**Exercise brief**
Pick out each line containing the string "Continue".

## Start

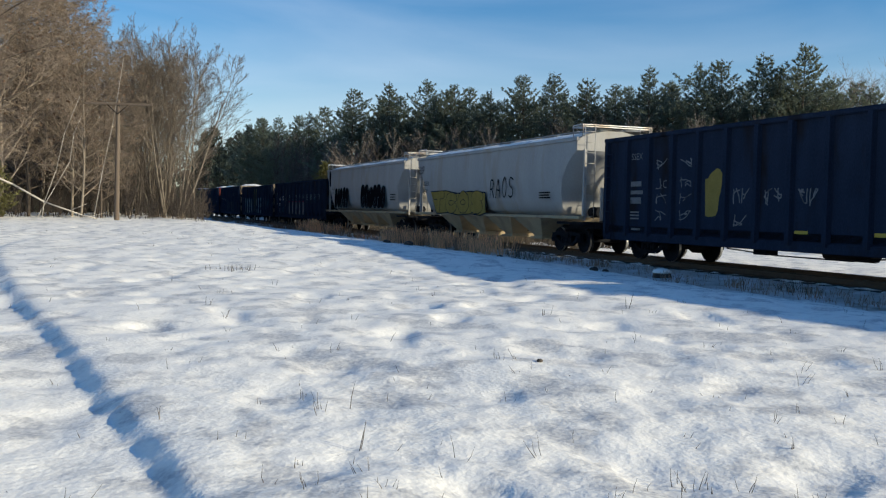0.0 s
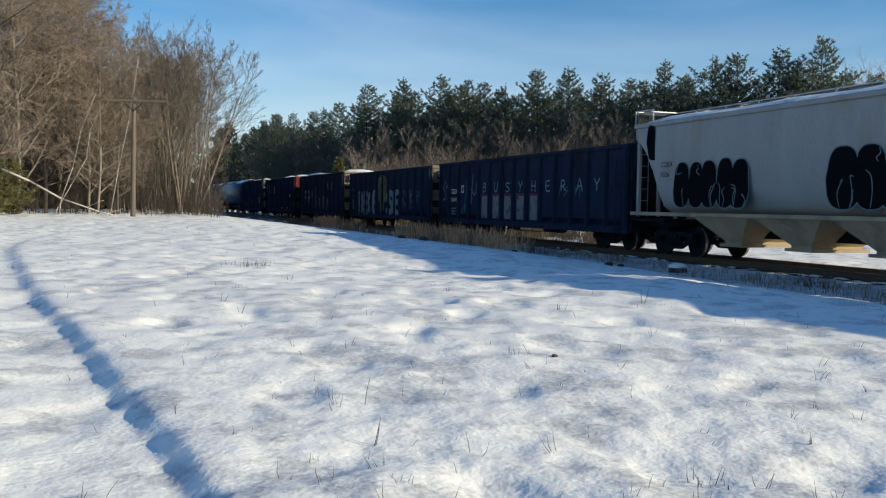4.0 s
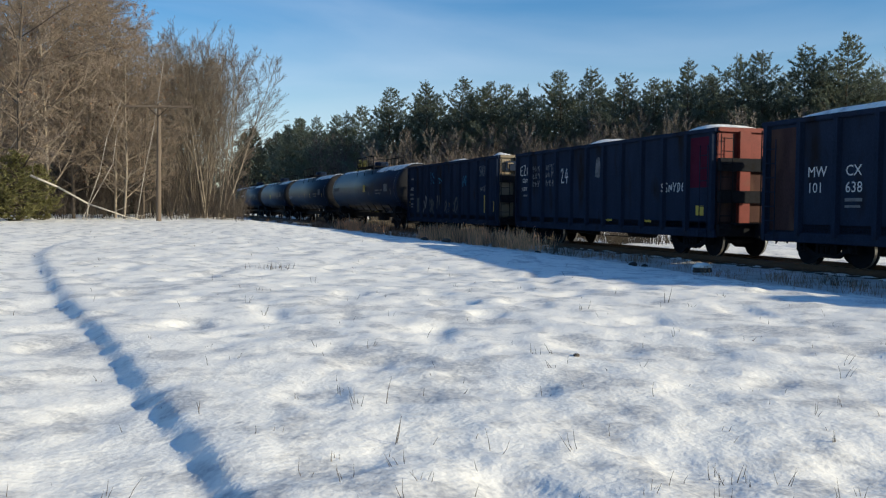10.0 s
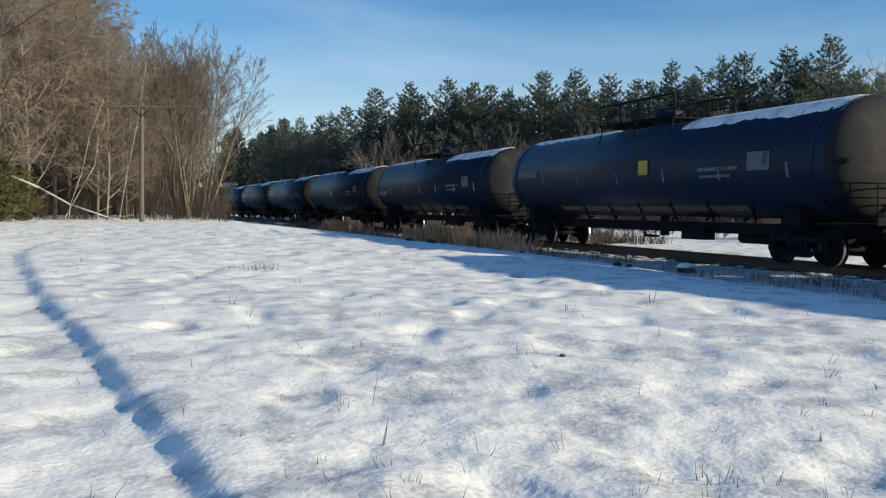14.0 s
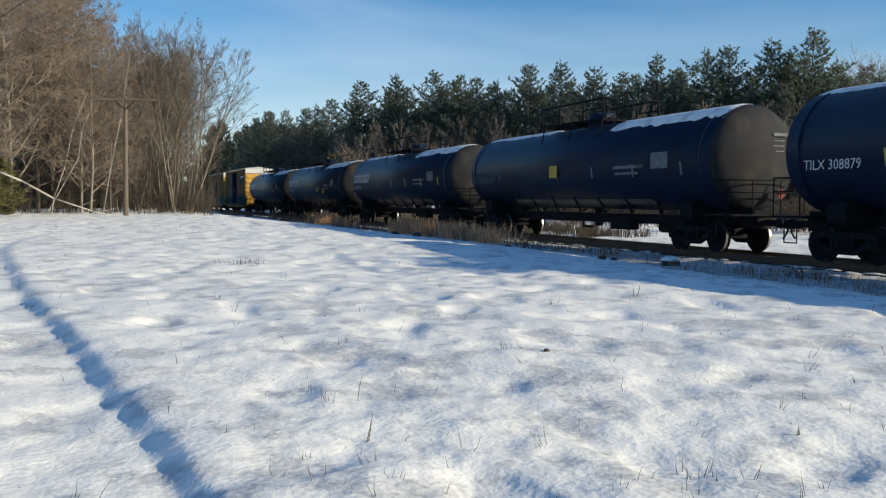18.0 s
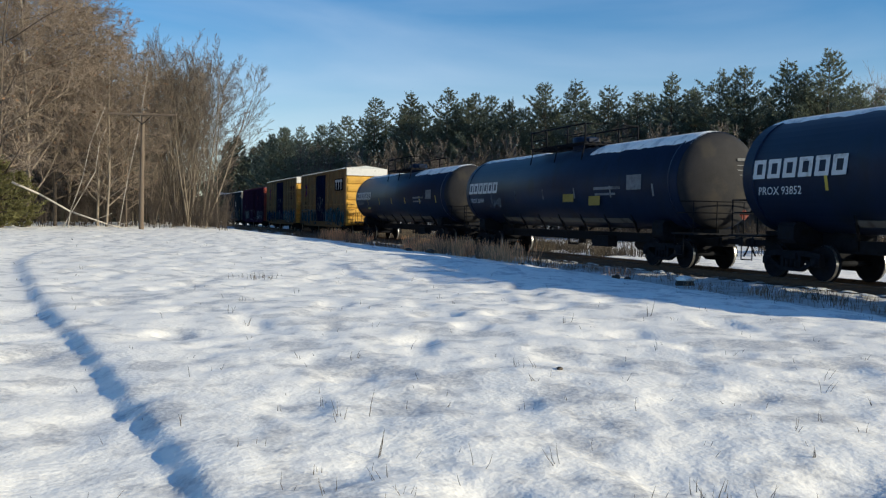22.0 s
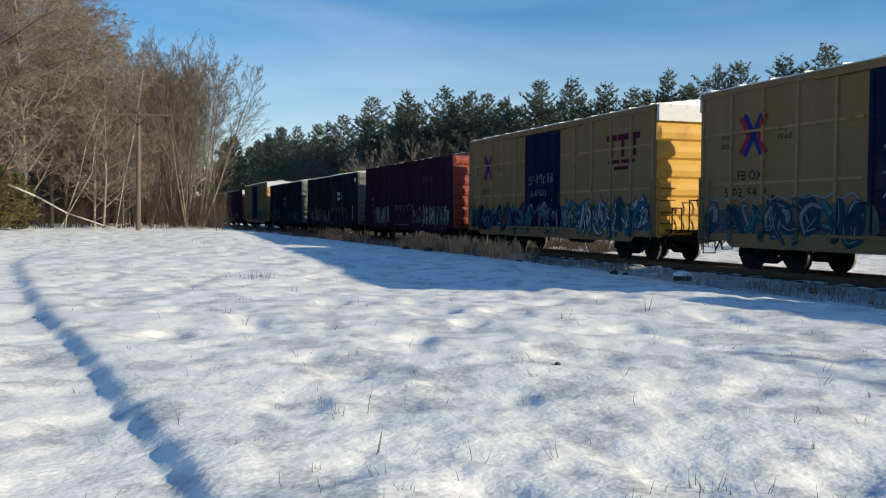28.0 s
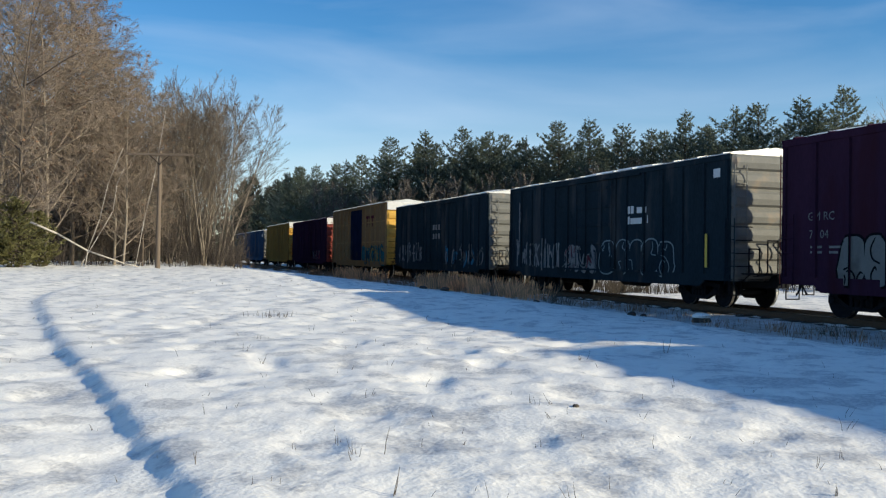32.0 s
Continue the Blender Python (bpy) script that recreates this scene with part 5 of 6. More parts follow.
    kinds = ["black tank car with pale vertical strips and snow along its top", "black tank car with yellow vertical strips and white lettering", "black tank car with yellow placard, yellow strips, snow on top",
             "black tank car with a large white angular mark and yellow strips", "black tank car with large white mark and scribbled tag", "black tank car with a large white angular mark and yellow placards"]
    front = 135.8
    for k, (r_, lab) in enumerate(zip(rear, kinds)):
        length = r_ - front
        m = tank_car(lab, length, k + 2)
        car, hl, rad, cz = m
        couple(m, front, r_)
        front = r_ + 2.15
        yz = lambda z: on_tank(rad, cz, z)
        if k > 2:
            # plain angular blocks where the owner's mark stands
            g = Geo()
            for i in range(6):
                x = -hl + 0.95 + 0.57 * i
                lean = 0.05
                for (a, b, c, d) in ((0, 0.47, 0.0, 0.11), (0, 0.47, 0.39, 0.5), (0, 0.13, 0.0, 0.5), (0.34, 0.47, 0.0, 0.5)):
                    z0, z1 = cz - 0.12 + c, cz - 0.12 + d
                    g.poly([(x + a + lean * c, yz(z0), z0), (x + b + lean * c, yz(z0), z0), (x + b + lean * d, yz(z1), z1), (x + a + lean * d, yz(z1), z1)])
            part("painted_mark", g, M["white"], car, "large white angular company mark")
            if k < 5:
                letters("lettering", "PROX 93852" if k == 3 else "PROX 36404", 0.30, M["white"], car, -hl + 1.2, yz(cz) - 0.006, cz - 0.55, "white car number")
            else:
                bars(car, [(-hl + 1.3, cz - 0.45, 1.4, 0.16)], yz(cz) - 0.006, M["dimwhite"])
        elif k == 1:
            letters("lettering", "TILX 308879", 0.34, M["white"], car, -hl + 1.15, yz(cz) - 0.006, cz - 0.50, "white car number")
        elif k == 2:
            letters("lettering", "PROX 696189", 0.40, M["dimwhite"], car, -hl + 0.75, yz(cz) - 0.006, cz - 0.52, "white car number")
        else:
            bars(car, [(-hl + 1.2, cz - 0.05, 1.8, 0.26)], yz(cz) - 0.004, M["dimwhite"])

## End
## Start

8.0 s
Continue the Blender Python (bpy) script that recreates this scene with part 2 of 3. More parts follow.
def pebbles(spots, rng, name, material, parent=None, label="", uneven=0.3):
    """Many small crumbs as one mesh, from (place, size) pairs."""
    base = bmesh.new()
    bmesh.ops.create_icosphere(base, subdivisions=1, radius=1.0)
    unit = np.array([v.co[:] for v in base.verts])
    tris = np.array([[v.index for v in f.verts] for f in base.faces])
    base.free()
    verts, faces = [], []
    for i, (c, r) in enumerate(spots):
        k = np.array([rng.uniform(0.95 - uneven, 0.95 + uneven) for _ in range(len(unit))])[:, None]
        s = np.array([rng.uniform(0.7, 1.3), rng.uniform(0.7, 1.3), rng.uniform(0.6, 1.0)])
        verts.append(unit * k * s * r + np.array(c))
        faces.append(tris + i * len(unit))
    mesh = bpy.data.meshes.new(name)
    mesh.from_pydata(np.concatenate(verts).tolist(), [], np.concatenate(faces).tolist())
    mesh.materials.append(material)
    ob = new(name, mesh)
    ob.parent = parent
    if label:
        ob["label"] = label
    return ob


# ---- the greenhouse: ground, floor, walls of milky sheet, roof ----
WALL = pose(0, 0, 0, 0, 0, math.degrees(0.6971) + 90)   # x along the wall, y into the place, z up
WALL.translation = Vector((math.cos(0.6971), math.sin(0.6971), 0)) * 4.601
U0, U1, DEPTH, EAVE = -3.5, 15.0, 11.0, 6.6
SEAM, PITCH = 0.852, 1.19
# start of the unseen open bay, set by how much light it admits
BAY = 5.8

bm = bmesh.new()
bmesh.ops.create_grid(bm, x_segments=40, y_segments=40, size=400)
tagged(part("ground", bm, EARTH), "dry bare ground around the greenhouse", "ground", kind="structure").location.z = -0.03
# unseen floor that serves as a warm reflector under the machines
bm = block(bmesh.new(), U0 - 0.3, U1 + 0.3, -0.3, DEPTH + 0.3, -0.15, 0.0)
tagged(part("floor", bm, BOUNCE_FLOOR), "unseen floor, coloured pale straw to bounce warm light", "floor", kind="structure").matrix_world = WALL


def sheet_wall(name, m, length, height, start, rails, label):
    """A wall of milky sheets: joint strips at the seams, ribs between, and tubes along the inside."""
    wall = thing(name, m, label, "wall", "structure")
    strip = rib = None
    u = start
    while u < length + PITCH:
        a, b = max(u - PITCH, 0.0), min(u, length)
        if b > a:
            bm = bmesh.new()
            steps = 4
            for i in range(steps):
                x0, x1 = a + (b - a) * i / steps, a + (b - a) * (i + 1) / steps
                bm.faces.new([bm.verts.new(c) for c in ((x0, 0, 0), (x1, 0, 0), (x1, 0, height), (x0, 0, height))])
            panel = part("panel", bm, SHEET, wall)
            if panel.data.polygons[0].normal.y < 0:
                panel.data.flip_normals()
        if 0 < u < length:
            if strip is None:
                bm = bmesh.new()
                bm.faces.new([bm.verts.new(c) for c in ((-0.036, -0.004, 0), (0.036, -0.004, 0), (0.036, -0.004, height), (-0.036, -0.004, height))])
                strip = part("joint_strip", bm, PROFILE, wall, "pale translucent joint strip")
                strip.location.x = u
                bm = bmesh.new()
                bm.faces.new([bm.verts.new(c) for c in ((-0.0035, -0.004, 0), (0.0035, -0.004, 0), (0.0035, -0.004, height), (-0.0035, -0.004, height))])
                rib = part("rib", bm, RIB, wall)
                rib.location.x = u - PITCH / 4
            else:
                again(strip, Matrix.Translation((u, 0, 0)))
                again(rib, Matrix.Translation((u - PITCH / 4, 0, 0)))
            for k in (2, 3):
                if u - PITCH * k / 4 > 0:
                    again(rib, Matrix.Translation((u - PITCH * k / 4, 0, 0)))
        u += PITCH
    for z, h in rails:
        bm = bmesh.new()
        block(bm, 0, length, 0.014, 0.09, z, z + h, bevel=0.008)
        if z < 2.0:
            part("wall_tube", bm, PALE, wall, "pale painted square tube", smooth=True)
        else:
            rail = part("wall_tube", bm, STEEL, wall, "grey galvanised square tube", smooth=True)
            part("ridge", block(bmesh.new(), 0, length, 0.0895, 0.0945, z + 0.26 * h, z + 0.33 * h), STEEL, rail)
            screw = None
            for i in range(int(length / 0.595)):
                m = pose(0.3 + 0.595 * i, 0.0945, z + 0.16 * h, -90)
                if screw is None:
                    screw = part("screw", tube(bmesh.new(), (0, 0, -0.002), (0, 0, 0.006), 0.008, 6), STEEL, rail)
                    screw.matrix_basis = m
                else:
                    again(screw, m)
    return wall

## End
## Start

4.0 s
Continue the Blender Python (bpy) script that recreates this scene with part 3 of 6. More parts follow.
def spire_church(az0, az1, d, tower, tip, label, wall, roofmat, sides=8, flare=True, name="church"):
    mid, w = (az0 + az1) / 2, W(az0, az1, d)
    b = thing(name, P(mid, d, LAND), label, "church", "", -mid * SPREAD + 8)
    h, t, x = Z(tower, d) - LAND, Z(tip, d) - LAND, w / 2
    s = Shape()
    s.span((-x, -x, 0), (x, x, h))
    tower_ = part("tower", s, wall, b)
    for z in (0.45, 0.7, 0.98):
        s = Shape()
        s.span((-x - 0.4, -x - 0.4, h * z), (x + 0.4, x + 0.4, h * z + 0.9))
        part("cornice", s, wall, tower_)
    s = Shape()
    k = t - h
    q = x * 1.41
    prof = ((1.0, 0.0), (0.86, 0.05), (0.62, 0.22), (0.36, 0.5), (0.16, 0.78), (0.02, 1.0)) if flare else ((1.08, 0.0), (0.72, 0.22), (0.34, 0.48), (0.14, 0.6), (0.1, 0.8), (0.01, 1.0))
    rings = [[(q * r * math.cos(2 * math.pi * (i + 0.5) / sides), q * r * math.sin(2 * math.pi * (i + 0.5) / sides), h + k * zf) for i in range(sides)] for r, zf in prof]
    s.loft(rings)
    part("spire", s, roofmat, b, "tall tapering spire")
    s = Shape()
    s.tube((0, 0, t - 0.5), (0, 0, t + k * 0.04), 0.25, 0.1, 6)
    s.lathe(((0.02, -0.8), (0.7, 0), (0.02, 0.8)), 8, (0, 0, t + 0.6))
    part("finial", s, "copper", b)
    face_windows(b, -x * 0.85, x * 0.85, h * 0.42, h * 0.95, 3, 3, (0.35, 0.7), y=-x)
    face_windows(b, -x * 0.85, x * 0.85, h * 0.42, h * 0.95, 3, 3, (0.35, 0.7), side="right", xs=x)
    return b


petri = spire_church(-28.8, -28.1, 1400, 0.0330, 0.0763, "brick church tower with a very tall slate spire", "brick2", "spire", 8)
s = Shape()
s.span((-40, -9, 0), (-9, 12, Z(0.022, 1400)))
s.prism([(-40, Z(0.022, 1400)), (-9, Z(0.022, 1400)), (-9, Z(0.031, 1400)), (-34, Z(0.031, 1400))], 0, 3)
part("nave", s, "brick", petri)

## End

**Solution for this problem**
Continue the Blender Python (bpy) script that recreates this scene with part 5 of 6. More parts follow.
Continue the Blender Python (bpy) script that recreates this scene with part 2 of 3. More parts follow.
Continue the Blender Python (bpy) script that recreates this scene with part 3 of 6. More parts follow.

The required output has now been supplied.